VIRGINIA BEACH — Councilman Bob Dyer handed out out a draft resolution at Tuesday’s council meeting that would send the light rail question to voters in 2016 — four years after residents responded affirmatively on a prior referendum on the issue.
Dyer, who believes the previous ballot was confusing, said the new one would ask: “Should the City Council adopt an ordinance approving the expansion of The Tide light rail system into the City of Virginia Beach?”
Some councilmembers immediately responded that they would like to amend the wording. Others expressed doubt that it needs to be asked in November — before accurate cost estimates will be available — or at all. Dyer told them he’s open to suggestions on the wording but wants to see the resolution voted on in early January, after a workshop.
“I think this will be one of the most important decisions this body will ever make,” Dyer said.
He added that a referendum in 11 months would give the public an opportunity to educate itself on a complex project that’s still evolving. The city has not yet approved the project, which has been estimated to cost as much as $310 million, to extend Norfolk’s rail system about three miles to Town Center.
Dyer put forward the resolution two months after he proposed it, and one week after state Secretary of Transportation Aubrey Layne told the City Council that if a referendum delayed the city’s timeline on the light rail project, the city would lose $155 million of state funding for it. Layne attended the council’s Nov. 24 meeting after Dyer said it would be good for the council to hear from him. On Tuesday Dyer said council members should next hear from local economist and Old Dominion University professor James Koch.
Councilman John Uhrin said Dyer’s proposed question would be easy to answer only for voters who are already for or against light rail “at any cost.” Those who will want to weigh the price of the project in determining how they vote would not be able to answer on Election Day 2016.
“That’s about four months before we would have answers to the cost questions,” Uhrin said. “As a voter, it would be hard for me to answer that question without knowing what the cost would be.”
The city won’t know how much the project will cost until design is done and bids on it are returned by developers. That could be sometime in 2017.
Councilman John Moss said the cost was irrelevant, both because he does not think new information will change people’s minds and because he views light rail as “an economic waste” that would not deliver economic development or alleviate traffic congestion. He said he would co-sponsor Dyer’s resolution.

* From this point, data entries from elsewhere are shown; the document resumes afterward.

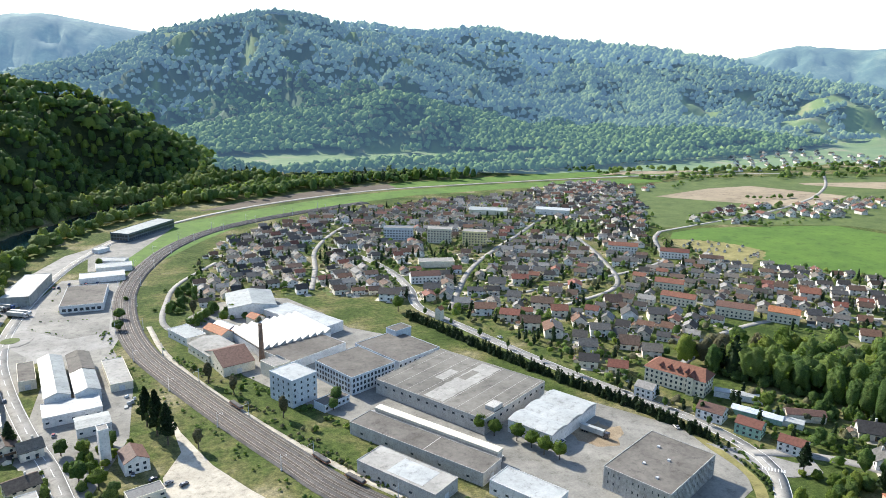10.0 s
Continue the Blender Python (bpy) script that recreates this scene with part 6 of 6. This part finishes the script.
# plain halls: a few windows and a door each
for ob in [o for o in bpy.data.objects if o.parent is None and o.get("category") in ("shed", "workshop", "hall", "warehouse") and not any(c.name.startswith("window") for c in o.children)]:
    wall_ = next((c for c in ob.children if c.name.startswith("wall")), None)
    if not wall_ or ob.name.startswith("garage"):
        continue
    xs_, ys_ = [v.co.x for v in wall_.data.vertices], [v.co.y for v in wall_.data.vertices]
    L_, W_, top_ = max(xs_) - min(xs_), max(ys_) - min(ys_), max(v.co.z for v in wall_.data.vertices)
    put_windows(ob, L_, W_, [min(2.6, top_ * 0.55)], 1.6, 1.0, max(6.0, max(L_, W_) / 5), "w" if W_ > L_ else "s")
    d_ = part("door", boxes((-1.5, 1.5, -0.05, 0.05, 0, min(3.2, top_ * 0.7))), STEEL, ob, "grey sheet door")
    d_.matrix_basis = pose(0, -W_ / 2 - 0.03, 0.1) if W_ > L_ else pose(-L_ / 2 - 0.03, 0, 0.1, 0, 0, -90)


# ---- scrub and bushes ----
def scrub(label, lines, per_metre, spread, size, mat, seed, tmpl=None):
    r = np.random.RandomState(seed)
    xs, ys = [], []
    for pts_ in lines:
        ln_ = glide(pts_, 3.0)
        n = max(2, int(per_metre * 3.0 * len(ln_)))
        k = r.randint(0, len(ln_), n)
        xs.append(ln_[k, 0] + r.normal(0, spread, n))
        ys.append(ln_[k, 1] + r.normal(0, spread, n))
    x, y = np.concatenate(xs), np.concatenate(ys)
    ok_ = np.ones(len(x), bool)
    for ln_ in ROADS:
        half = 14.0 if ln_ is EAST_RAIL else 11.0 if ln_ is WEST_RAIL else 4.5
        ok_ &= near_line(x, y, ln_)[0] > half
    x, y = x[ok_], y[ok_]
    rad_ = size * r.uniform(0.5, 1.3, len(x))
    tm = tmpl or FOREST_MID
    me_ = grove("bushes", x, y, land(x, y) + rad_ * 0.6, rad_, r.uniform(0.7, 1.3, len(x)), tm, r.randint(0, len(tm), len(x)), mat, r)
    tagged(part("bushes", me_, None), label, "bushes", kind="stuff")


WEST_SIDE = [tuple(p) for p in WEST_RAIL[6:60:6] + normals_of(WEST_RAIL)[6:60:6] * 15]
WEST_SIDE2 = [tuple(p) for p in WEST_RAIL[14:70:6] - normals_of(WEST_RAIL)[14:70:6] * 15]
EAST_SIDE = [tuple(p) for p in EAST_RAIL[12:80:6] + normals_of(EAST_RAIL)[12:80:6] * 18]
EAST_SIDE2 = [tuple(p) for p in EAST_RAIL[12:80:6] - normals_of(EAST_RAIL)[12:80:6] * 20]
scrub("low green bushes beside the railway", [WEST_SIDE, WEST_SIDE2, EAST_SIDE, EAST_SIDE2], 0.28, 2.6, 1.1, LEAF, 3)
scrub("brownish scrub beside the railway", [WEST_SIDE, EAST_SIDE, EAST_SIDE2, [(300, 48), (330, 18), (360, -12), (388, -30)], [(398, -30), (408, -5), (420, 12)]], 0.30, 3.0, 1.2, BARE, 4)
scrub("thick hedge along the football pitch", [[(298, 58), (304, 50), (330, 24), (356, -3), (384, -22), (402, -24)], [(402, -24), (418, -8), (430, 6)]], 1.3, 2.6, 1.9, LEAF, 5)
scrub("green park trees before the brick school", [[(262, 150), (280, 160), (292, 168)], [(215, 112), (240, 92), (262, 72)], [(246, 128), (268, 108), (288, 84)], [(222, 120), (250, 118), (275, 112), (290, 98), (300, 82)], [(235, 140), (255, 138), (268, 128)], [(262, 92), (280, 78), (292, 66)], [(205, 130), (228, 108), (250, 90)]], 0.55, 7.0, 3.8, LEAF, 21, FOREST_NEAR)
scrub("fresh park trees before the brick school", [[(240, 112), (262, 108), (284, 90)], [(258, 132), (272, 120)], [(262, 168), (284, 178), (300, 172)]], 0.45, 7.0, 3.4, LEAF_FRESH, 22, FOREST_NEAR)
scrub("hedge between driveway and road", [[(246, 176), (258, 188), (266, 202), (270, 218), (266, 244), (258, 266)]], 1.2, 0.7, 0.9, LEAF, 23)
scrub("dense dark evergreen hedge along the town road", [[(266, 236), (259, 262), (251, 290), (240, 318), (231, 345), (221, 378), (213, 410), (205, 440), (198, 464)]], 2.2, 0.9, 2.1, NEEDLE, 33, SPRUCE_MID)
scrub("clipped dark hedge inside the bend", [[(264, 250), (266, 228), (262, 200), (254, 184), (242, 172), (228, 160)]], 1.6, 0.3, 0.8, NEEDLE, 34)
scrub("hedgerow trees across the plain", [[(640, 650), (760, 662), (880, 700)], [(880, 760), (1000, 700), (1100, 660)], [(840, 870), (960, 930), (1100, 920)], [(890, 440), (960, 400), (1040, 420)], [(1120, 640), (1240, 600), (1340, 560)], [(600, 640), (610, 760), (700, 860)]], 0.08, 5.0, 4.0, LEAF, 41)
scrub("dense undergrowth at the edge of the wood", [[(362, 117), (380, 101), (396, 81), (412, 60), (428, 38), (446, 12), (468, -14), (492, -38), (520, -56)], [(366, 124), (362, 165), (354, 195), (362, 225), (352, 262), (330, 292)]], 0.5, 3.0, 3.6, LEAF, 51, FOREST_NEAR)
BANK_SIDE = normals_of(RIVER) * 37.0
foot = [tuple(p) for p in (RIVER + BANK_SIDE * (1 if (RIVER + BANK_SIDE)[len(RIVER) // 3][0] < RIVER[len(RIVER) // 3][0] else -1)) if p[1] > 150 and p[0] < 400][::3]
scrub("overhanging willows at the foot of the wooded bank", [foot], 0.3, 2.2, 3.4, WILLOW, 52, FOREST_HILL)
scrub("belts of trees on the far plain", [[(809, 1135), (843, 1064), (873, 991), (957, 943), (1056, 962)], [(1141, 906), (1209, 874), (1271, 854), (1312, 839)], [(947, 1325), (1090, 1342), (1107, 1252), (1226, 1244)], [(900, 1060), (1050, 1020), (1250, 950), (1480, 830)], [(1300, 1000), (1450, 960), (1600, 900)]], 0.16, 14.0, 6.0, LEAF, 53)
scrub("trees between the village houses", [[(660, 640), (774, 690), (900, 680), (1000, 660), (1110, 660)], [(705, 618), (800, 600), (900, 612)], [(600, 660), (650, 740), (720, 850), (760, 930)]], 0.14, 9.0, 3.2, LEAF, 54)
scrub("tangled thicket at the end of the pitch", [[(404, -14), (414, -2), (424, 10), (436, 6)]], 1.6, 4.0, 2.2, BARE, 6)
scrub("garden bushes by the river road", [[(-92, 296), (-86, 318), (-78, 338), (-60, 344)], [(-70, 330), (-56, 312), (-58, 300)], [(-34, 320), (-36, 340)], [(-14, 300), (-20, 325), (-22, 345)]], 0.5, 3.5, 2.4, LEAF, 7, FOREST_NEAR)
scrub("bright bushes by the river road", [[(-90, 280), (-82, 300), (-70, 320)], [(-14, 320), (-8, 345)]], 0.4, 3.5, 2.2, LEAF_FRESH, 8, FOREST_NEAR)
scrub("bushes along the factory fence", [[(60, 410), (78, 372), (100, 325), (120, 290)], [(40, 505), (60, 515), (82, 522)], [(24, 470), (36, 440)]], 0.35, 2.0, 1.4, LEAF, 9)
scrub("clipped hedges round the gardens", [[(262, 262), (270, 236), (285, 214)], [(300, 200), (318, 190), (330, 170)], [(300, 240), (312, 226), (322, 205)], [(340, 210), (352, 190), (362, 170)]], 0.7, 0.8, 1.0, LEAF, 10)
scrub("dark trees below the wood", [[(330, 262), (345, 235), (352, 215)], [(365, 180), (362, 150), (360, 130)]], 0.35, 4.0, 3.4, LEAF, 12, FOREST_NEAR)
scrub("leafy trees above the factory", [[(48, 515), (62, 528), (82, 524), (100, 512)], [(40, 545), (52, 570), (48, 600)]], 0.4, 6.0, 3.4, LEAF, 31, FOREST_NEAR)
scrub("plants of the car park", [[(-50, 560), (-20, 552)], [(-48, 580), (-12, 575)], [(-46, 600), (-40, 640)], [(-56, 545), (-30, 520)]], 0.3, 0.5, 0.6, LEAF, 13)
scrub("bushes round the works", [[(300, -62), (330, -82), (352, -96)], [(352, -128), (380, -108), (402, -128)], [(296, -100), (318, -122)], [(250, -100), (262, -130)], [(300, -20), (322, -40)]], 0.35, 2.0, 1.2, LEAF, 14)
scrub("budding trees beside the cleared earth", [[(480, -140), (520, -170), (560, -205), (600, -250)], [(600, -150), (580, -120), (560, -90)], [(610, -170), (640, -250), (668, -300)]], 0.22, 7.0, 2.4, BARE, 15, FOREST_NEAR)
scrub("green trees between railway houses", [[(470, -55), (500, -78), (540, -95), (570, -120)], [(590, -150), (610, -190), (640, -235), (660, -290), (700, -380)]], 0.25, 8.0, 3.0, LEAF, 16, FOREST_NEAR)
for t in [*TREES.values(), CAR, TRUCK, mast, *WAGONS, *SHEDS, *[h for f in HOUSES + RED_HOUSES for h in f]]:
    for o in (*t.children_recursive, t):
        bpy.data.objects.remove(o)
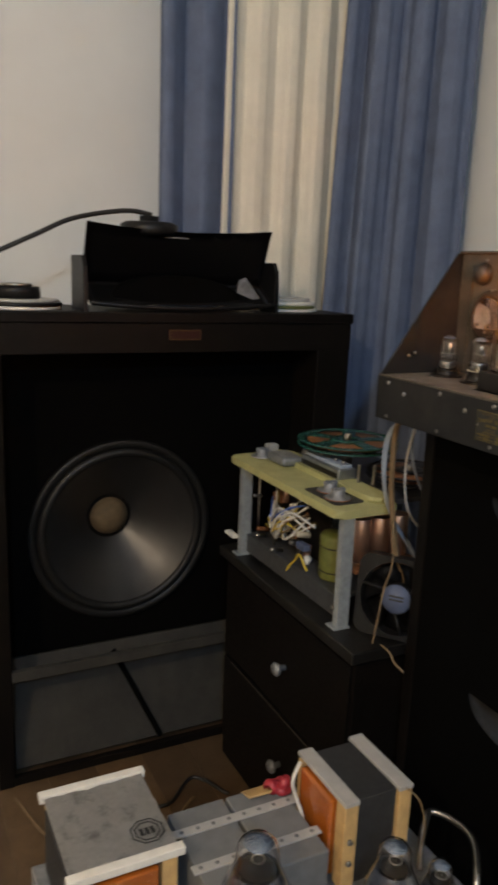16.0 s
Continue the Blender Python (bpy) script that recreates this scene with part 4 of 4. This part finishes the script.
rec_part("top_plate", prism(rounded(RW, 0, 0, RD, 0.013), 0.014, pose(0, 0, RH - 0.014), 0.003), LIME, "rounded lime-green top plate")
rec_part("top_hump", prism(rounded(RW + 0.03, -0.012, 0.078, RD - 0.003, 0.02), 0.010, pose(0, 0, RH), 0.004), LIME)
rec_part("rear_deck", prism(rounded(RW + 0.02, -0.035, RD + 0.002, RB + 0.045, 0.02), 0.008, pose(0, 0, RH - 0.012), 0.001), DIALGREY, "dark grey rear deck under the reels")
for x, y in ((-0.016, 0.018), (RW + 0.024, 0.018), (-0.06, RB - 0.01), (RW + 0.04, RB - 0.01)):
    post = rec_part("post", boxes((-0.003, 0.0115, -0.002, 0.002, 0, RH - 0.014), (0.0095, 0.0120, 0.0021, 0.020, 0.0, RH - 0.014), bevel=0.0006), POSTGREY, "grey angle post", at=pose(x, y, 0))
    part("foot", boxes((-0.012, 0.015, -0.010, 0.022, 0, 0.004), bevel=0.001), POSTGREY, post)
    part("bolt", turned([(0, 0), (0.004, 0), (0.0035, 0.003), (0, 0.0035)], 8, pose(-0.004, -0.002, 0.035, 90)), NICKEL, post)
rec_part("tray", boxes((RW + 0.03, -0.03, 0.030, 0.034, 0.008, 0.046), (RW + 0.03, -0.03, RB - 0.034, RB - 0.03, 0.008, 0.046), (RW + 0.03, -0.03, 0.034, RB - 0.034, 0.042, 0.046), bevel=0.0006), DIALGREY, "grey steel chassis tray")
tr = rec_part("transformer", turned([(0, 0), (0.030, 0), (0.031, 0.004), (0.031, 0.064), (0.029, 0.068), (0, 0.068)], 32), OLIVE, "olive-green round transformer", at=pose(-0.105, 0.075, 0.048) @ Matrix.Diagonal((1, 1, 1.2, 1)))
for z in (0.012, 0.050):
    part("band", ring(0.0312, 0.0318, 0.002, 32, 0.0004), BAKELITE, tr, at=pose(0, 0, z))
for k, (x, y) in enumerate(((-0.004, 0.060), (0.0, 0.098), (0.0, 0.136))):
    can = rec_part("capacitor", turned([(0, 0), (0.0172, 0), (0.0172, 0.078), (0.0160, 0.080), (0.0145, 0.0785), (0, 0.0785)], 28), COPPER, "copper-coloured capacitor can", at=pose(x - 0.030, y + 0.012, 0.104))
    part("base_ring", ring(0.0172, 0.0195, 0.003, 24, 0.0006), RUST, can)
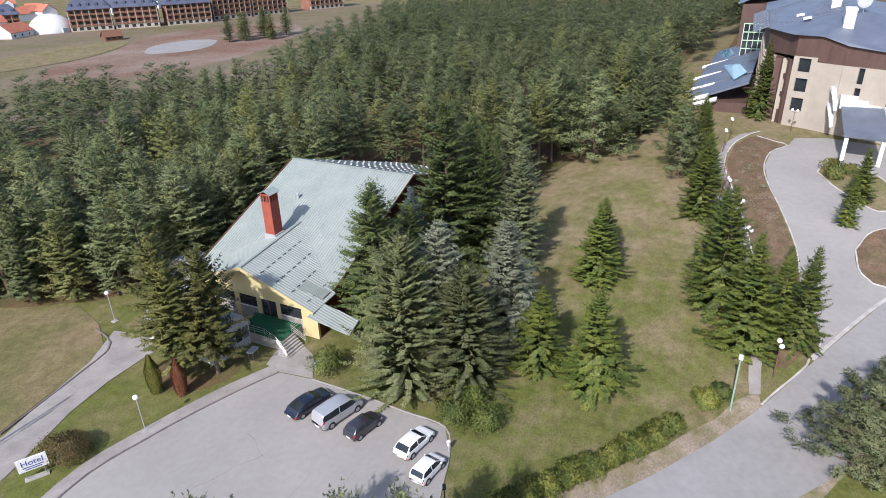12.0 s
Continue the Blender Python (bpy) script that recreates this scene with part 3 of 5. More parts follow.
# before the house
dark[0].put(-29.8, 71.2, 19.4, wide=1.15), dark[1].put(-13.4, 70.0, 25.0, wide=1.1), dark[0].put(-9.0, 66.6, 21.0, wide=0.8), dark[1].put(-18.0, 74.0, 12.5)
silver[0].put(-33.9, 60.5, 18.0, wide=1.2), silver[1].put(-27.1, 55.9, 16.2, wide=1.35), blue[0].put(-21.0, 71.0, 16.0)
fir[0].put(-38.3, 62.4, 17.6), grey_fir[0].put(-11.0, 60.9, 19.5, wide=1.05), fir[1].put(-35.2, 57.0, 14.0, wide=1.1)
green[0].put(-26.0, 66.0, 11.5), green[1].put(-22.5, 67.5, 9.5), dark[0].put(6.6, 71.0, 16.2, wide=0.5), dark[1].put(-6.5, 70.0, 21.5, wide=0.85), dark[0].put(-1.8, 72.0, 19.0, wide=0.75), dark[0].put(3.0, 73.5, 15.5, wide=0.85), dark[1].put(-24.5, 70.0, 15.0)
olive_fir[0].put(-44.9, 83.2, 15.4), olive_fir[1].put(-45.7, 88.6, 16.4), olive_fir[0].put(-47.0, 86.2, 14.4)
# forest edge on the far side of the lawn
edge[0].put(12.4, 70.0, 19.6, "pale grey-green pine at the forest edge"), edge[0].put(34.5, 57.0, 18.0), edge[1].put(28.0, 45.5, 18.0, wide=1.2)
edge[0].put(39.5, 63.2, 20.0), edge[2].put(45.0, 56.0, 17.0)
green[2].put(60.8, 35.2, 24.0, "slender green spruce beside the hotel wall", wide=0.8)
green[0].put(21.0, 19.4, 14.5, wide=1.1), green[1].put(12.8, 21.2, 12.7, wide=0.9), green[2].put(30.5, 12.0, 15.0)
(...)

The 2012 referendum drew a “yes” vote from 62.7 percent of voters. That asked: “Should the City Council adopt an ordinance approving the use of all reasonable efforts to support the financing and development of The Tide light rail into Virginia Beach?”
Dyer said there is more information now about light rail technology and its potential impacts on the Beach than there was for voters in 2012, when the city most recently asked citizens about extending The Tide from Norfolk. Another non-binding referendum would engage citizens again and be only one tool the council uses to make a final decision, with actual costs being another, he said.
Councilwoman Rosemary Wilson said a different question needed to be asked, one that might use some of that new information. She said she would have a hard time voting for Dyer’s resolution as it stands, but she is open to exploring different wording.
Dyer said he is, too.
A petition to force a similar question onto the 2016 ballot outside of council action was passed around by citizens in the council chambers later in the meeting. The organizers of that effort said in early November that they had about 10,000 signatures, about a third of the amount they must gather in the next eight months.